● Work instructions
Transcribe every line exactly and omit anything that is a picture.

● Data shown
══════
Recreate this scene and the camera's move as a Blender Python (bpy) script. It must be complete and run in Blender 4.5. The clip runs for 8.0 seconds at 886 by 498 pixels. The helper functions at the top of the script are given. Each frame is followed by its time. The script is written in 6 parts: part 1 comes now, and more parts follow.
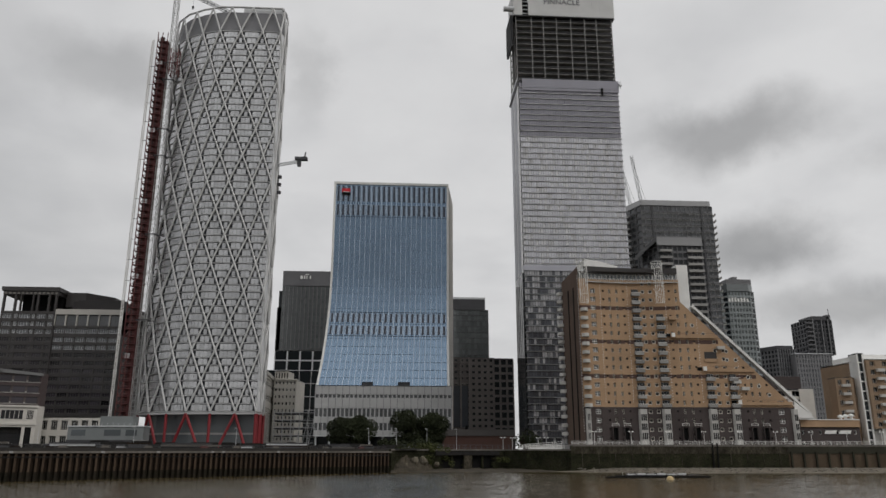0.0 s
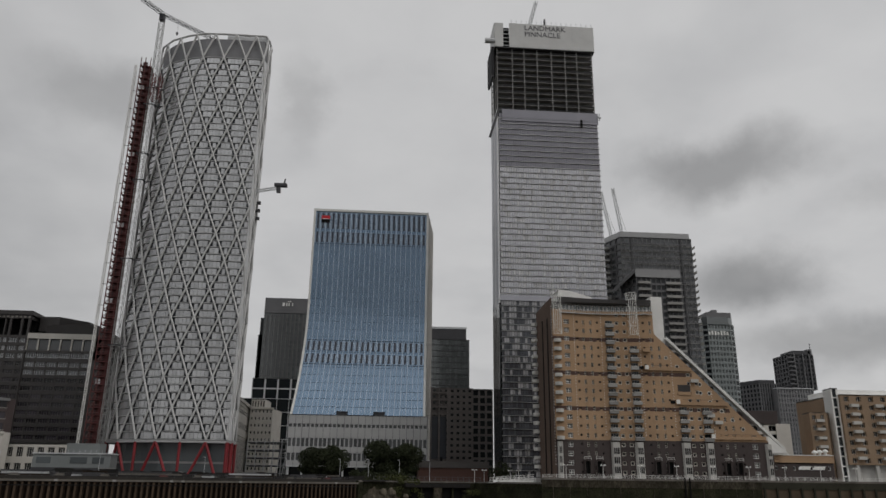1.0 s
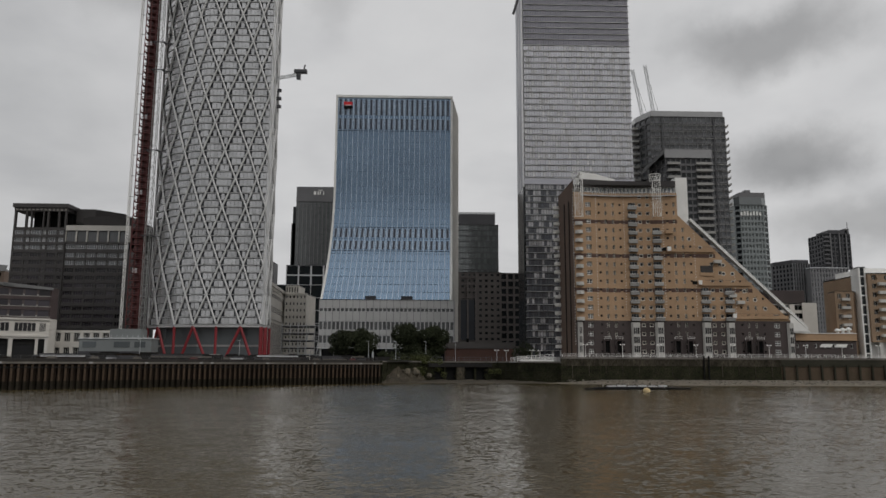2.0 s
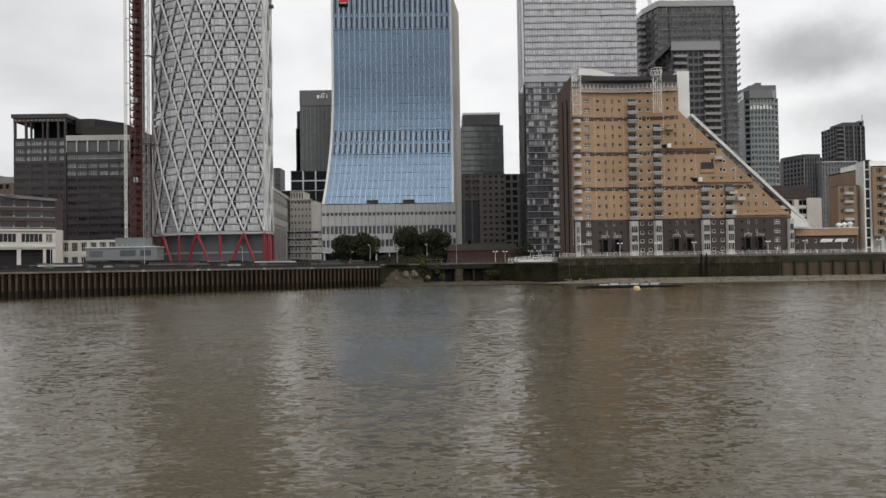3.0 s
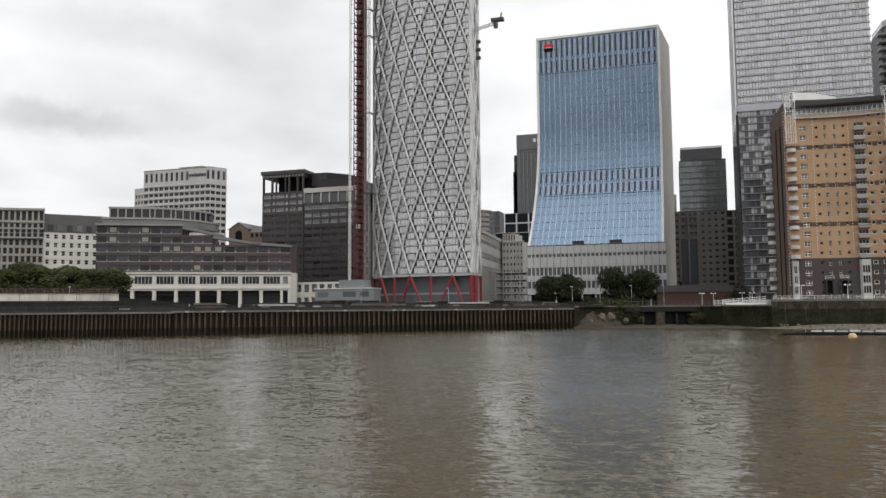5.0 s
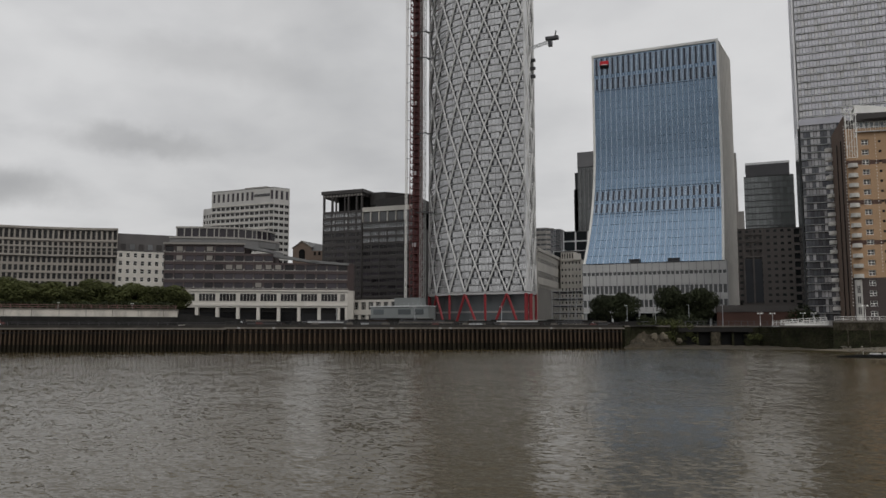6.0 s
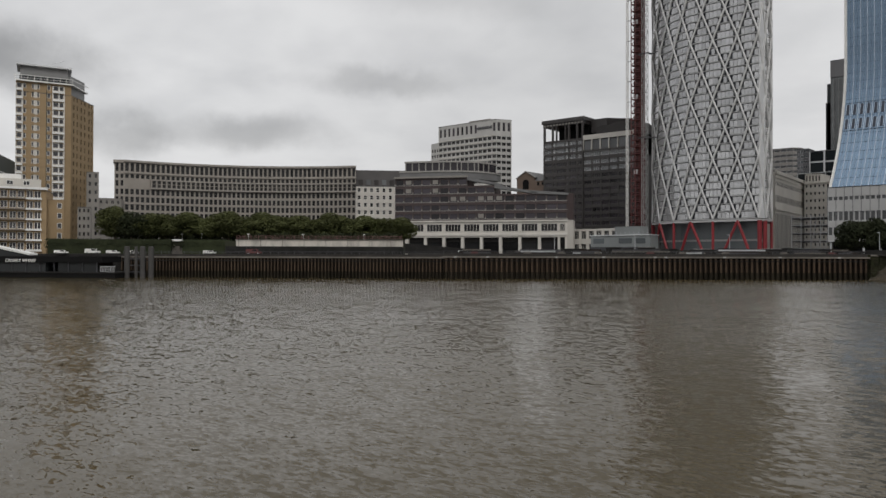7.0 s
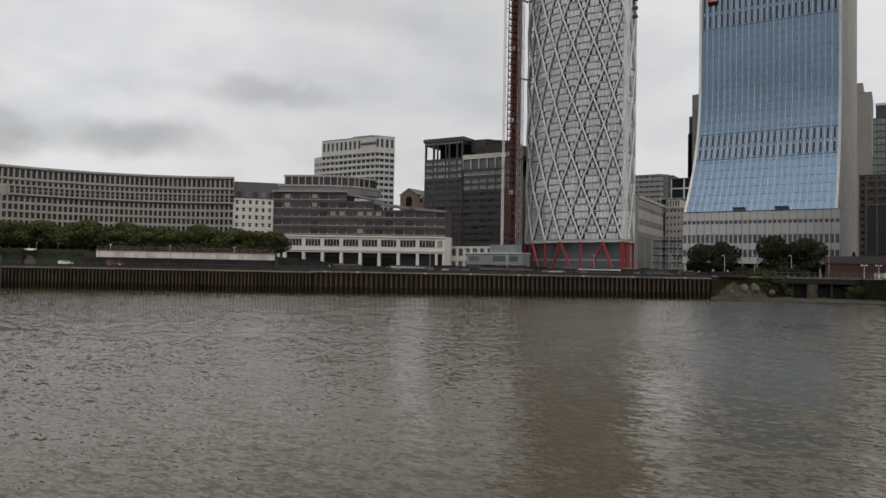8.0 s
══════
● Written solution
Recreate this scene and the camera's move as a Blender Python (bpy) script. It must be complete and run in Blender 4.5. The clip runs for 8.0 seconds at 886 by 498 pixels. The helper functions at the top of the script are given. Each frame is followed by its time. The script is written in 6 parts: part 1 comes now, and more parts follow.
0.0 s
1.0 s
2.0 s
3.0 s
5.0 s
6.0 s
7.0 s
8.0 s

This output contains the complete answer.